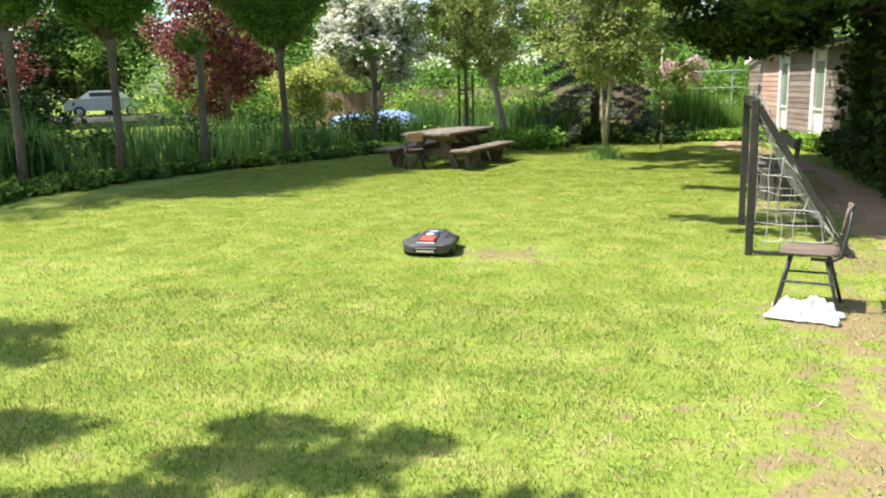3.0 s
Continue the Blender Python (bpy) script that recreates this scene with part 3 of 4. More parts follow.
border("nettles", "bright nettles along the shed wall", M_LEAFBRIGHT, 190, (24.5, 26.6, lambda y: -1.3, lambda y: 1.75), 0.32, 0.13, 76)
border("shed_weeds", "green weeds at the foot of the shed wall", M_LEAFBRIGHT, 120, (20.9, 25.6, lambda y: 2.4 - 0.222 * (y - 20.7), lambda y: 3.0 - 0.222 * (y - 20.7)), 0.28, 0.11, 77, clump=0.22)
tuft("tree_foot_grass", "long grass tuft round the young tree", 420, (-2.11, 19.35), 0.25, 0.36, M_REED, 78)
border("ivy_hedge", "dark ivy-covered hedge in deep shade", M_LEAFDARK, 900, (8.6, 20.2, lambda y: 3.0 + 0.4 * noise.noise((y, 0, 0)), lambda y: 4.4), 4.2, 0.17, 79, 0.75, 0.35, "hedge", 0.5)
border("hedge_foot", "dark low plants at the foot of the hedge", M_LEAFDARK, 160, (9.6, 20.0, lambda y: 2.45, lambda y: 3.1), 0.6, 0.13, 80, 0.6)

border("far_hedgerow", "dense dark hedgerow beyond the ditch", M_LEAFDARK, 640, (-12, 28, lambda y: -29.0, lambda y: -24.4), 2.0, 0.28, 85, 0.6, clump=0.9, category="hedgerow")
border("end_hedgerow", "dense green shrubs beyond the fence", M_LEAFWILLOW, 950, (37.5, 42, lambda y: -30.0, lambda y: 9.0), 4.2, 0.2, 86, 0.6, clump=0.9, category="hedgerow")
border("near_fence_shrubs", "mixed bright shrubs before the fence", M_LEAFBRIGHT, 150, (26.6, 28.8, lambda y: -10.5, lambda y: -3.6), 1.6, 0.15, 87, 0.6, clump=0.4, category="shrubs")

# beyond the ditch: red-leaved trees, hawthorn, bushes, woods
B = np.random.default_rng(91)
tree("copper_plum", "copper-red leaved plum tree beyond the ditch", (-19.8, 31.7, 0), [([(0, 0, 0), (0.1, 0, 1.5), (0, 0, 3.5)], [0.22, 0.18, 0.12])], 16,
     clumps(B, (0, 0, 5.0), (3.6, 3.0, 4.2), 64, 0.95), 17000, 0.22, M_LEAFRED, M_BARK, 5, size_by=0.88)
tree("copper_plum", "dark copper-red leaved plum tree beyond the ditch", (-29.5, 26.5, 0), [([(0, 0, 0), (0.1, 0, 1.5), (0, 0, 3.5)], [0.22, 0.18, 0.12])], 14,
     clumps(B, (0, 0, 4.4), (3.0, 5.0, 3.6), 60, 1.0), 15000, 0.22, M_LEAFRED, M_BARK, 6, size_by=1.2)
tree("hawthorn", "hawthorn covered in white blossom", (-12.5, 31, 0), [([(0, 0, 0), (0.1, 0, 1.2), (0, 0, 2.6)], [0.2, 0.16, 0.12])], 14,
     clumps(B, (0, 0, 4.2), (2.5, 2.1, 2.2), 44, 0.72), 13000, 0.16, M_LEAF, M_BARK, 7, blossom=(M_BLOSSOM, 16000, 0.2), size_by=0.84)
tree("yellow_shrub", "rounded shrub with yellow-green new leaves", (-13.5, 27.4, 0), [([(0, 0, 0), (0.1, 0, 0.8)], [0.1, 0.06])], 8,
     clumps(B, (0, 0, 1.9), (1.7, 1.5, 1.3), 28, 0.58), 9000, 0.15, M_LEAFYELLOW, M_BARK, 8, "shrub", size_by=0.84)
tree("pink_shrub", "shrub with pale pink blossom", (-0.75, 32, 0), [([(0, 0, 0), (0.1, 0, 0.8)], [0.1, 0.06])], 8,
     clumps(B, (-0.2, 0, 2.25), (1.1, 0.9, 0.5), 16, 0.36), 3000, 0.16, M_PINK, M_BARK, 9, "shrub", size_by=0.86)
WOODS = [(-22.5, 42, 4.6, M_LEAFBRIGHT), (-28, 47, 5.0, M_LEAFBRIGHT), (-14, 50, 4.2, M_LEAFBRIGHT), (-8, 48, 3.8, M_LEAFBRIGHT), (-3, 47, 4.0, M_LEAFBRIGHT), (3, 52, 4.5, M_LEAFOLIVE), (8, 46, 5.0, M_LEAFBRIGHT),
         (-42, 37, 4.5, M_LEAFDARK), (-40, 41.5, 5.0, M_LEAFDARK), (-44, 50, 5.5, M_LEAF), (-36, 43.5, 4.2, M_LEAF), (-36, 26, 5.0, M_LEAFDARK), (-34, 14, 5.0, M_LEAFDARK), (-32, 3, 5.0, M_LEAF), (-30, -8, 5.0, M_LEAF), (-38, 48, 5.5, M_LEAFBRIGHT), (12, 32, 5.0, M_LEAFDARK), (13, 16, 5.0, M_LEAFDARK),
         (12, 2, 5.0, M_LEAF), (9, -12, 5.0, M_LEAF), (-6, -18, 5.0, M_LEAF), (-20, -16, 5.0, M_LEAF)]
for i, (x, y, h, m) in enumerate(WOODS):
    tree("broadleaf_tree", "full green broad-leaved tree in the distance", (x, y, 0), [([(0, 0, 0), (0.2, 0, 2), (0, 0, h)], [0.3, 0.24, 0.14])], 8,
         clumps(B, (0, 0, h * 1.0), (h * 0.75, h * 0.75, h * 0.75), 48, h * 0.27), 9000, 0.32, m, M_BARK, 100 + i, group="trees beyond the garden")


# ---- shed ----
def boards_on(parent, a, b, z0, z1, top=None, mat=M_BOARD, h=0.165, out=0.02):
    """Lapped weatherboards along the ground line a to b; top(t) gives the wall's height along it."""
    a, b = Vector((*a, 0)), Vector((*b, 0))
    d = (b - a).normalized()
    nrm = Vector((d.y, -d.x, 0))
    l = (b - a).length
    z = z0
    base = None
    while z < z1 - 0.02:
        hh = min(h, z1 - z)
        bm = bmesh.new()
        q = [a + Vector((0, 0, z)), b + Vector((0, 0, z)), b + Vector((0, 0, z + hh + 0.01)), a + Vector((0, 0, z + hh + 0.01))]
        if top:
            for k in (2, 3):
                lim = top(1 if k == 2 else 0)
                q[k].z = min(q[k].z, lim)
            if q[2].z - q[1].z < 0.01 and q[3].z - q[0].z < 0.01:
                break
            q[2].z, q[3].z = max(q[2].z, q[1].z + 0.004), max(q[3].z, q[0].z + 0.004)
        front = [bm.verts.new(p + nrm * (out if k < 2 else 0.006)) for k, p in enumerate(q)]
        back = [bm.verts.new(p - nrm * 0.004) for p in q]
        bm.faces.new(front)
        bm.faces.new(back[::-1])
        for k in range(4):
            bm.faces.new((front[k], back[k], back[(k + 1) % 4], front[(k + 1) % 4]))
        part("board", bm, mat, parent)
        z += h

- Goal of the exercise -
Looking at the data above, show all lines where the word "with" occurs.

- Reply -
Continue the Blender Python (bpy) script that recreates this scene with part 3 of 4. More parts follow.
tree("yellow_shrub", "rounded shrub with yellow-green new leaves", (-13.5, 27.4, 0), [([(0, 0, 0), (0.1, 0, 0.8)], [0.1, 0.06])], 8,
tree("pink_shrub", "shrub with pale pink blossom", (-0.75, 32, 0), [([(0, 0, 0), (0.1, 0, 0.8)], [0.1, 0.06])], 8,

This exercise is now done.